Wednesday, October 19, 2016

European Space Agency busy anticipating Mars colonists' popcorn needs

Schoparelli lander final descent to the surface of Mars (ESA/ATG medialab)
SpaceX leader and all-around science action hero, Elon Musk, has recently announced plans to put humans - lots of them - on the surface of Mars within the next dozen years or so. In addition to all the space-age technological challenges this implies, one big question remains: what are they going to eat when they get there?

This is where the European Space Agency (ESA) is coming to the rescue. As part of their ExoMars mission now underway, they will be deploying the Schoparelli lander, shown here in an artist's conception making its final descent to the surface of the Red Planet.

Original Jiffy Pop in action
Modeled after the iconic Jiffy Pop popcorn maker developed for NASA in the late 1950s, at over 1.65 m (a little less than 5 and a half feet) in diameter and with a carrying capacity of 577 kg (almost 1,300 pounds), "Schop," as it's known, will be able to supply 100 Mars colonists with all their popcorn needs for well over a year.

So, although these brave pioneers will be undoubtedly be spending most of their time sciencing the shit out of stuff, every now and then, when they kick back and settle in for a quiet evening watching a movie - my guess is that Matt Damon's "The Martian" will be a favorite - they'll never have to worry about running out of traditional snacks. Also, Schop is equipped with ample salt and butter-flavored topping dispensers, seen on the top of the spacecraft in the above image.
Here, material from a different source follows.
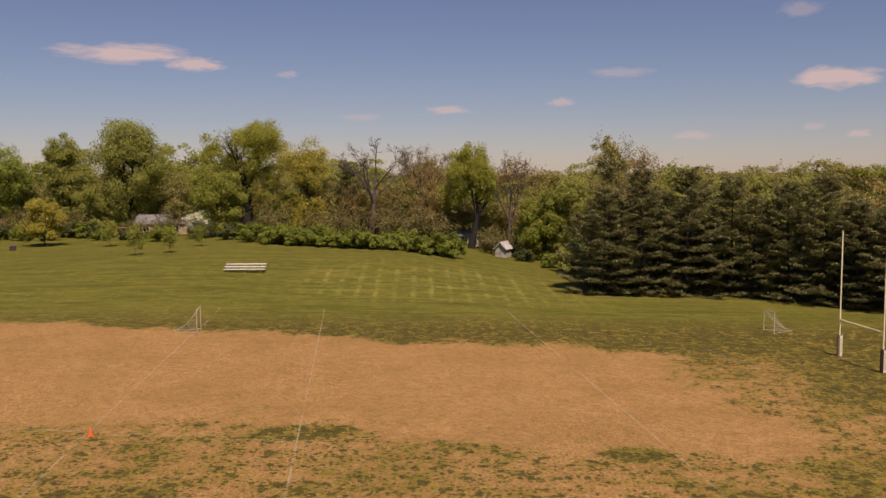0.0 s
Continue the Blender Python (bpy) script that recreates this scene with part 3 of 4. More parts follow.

And there's no need to worry about all those golden kernels going bad waiting for customers. Given Mars's frigid surface temperature averaging around −55 °C (−67 °F) and almost non-existent atmosphere, Schop's popcorn payload will stay fresh for decades. And, thanks to a constant stream of Solar wind radiation bombarding the lander, any microbes that decided to hitch a ride with the corn, will be toast, so to speak, long before Schop starts to popping.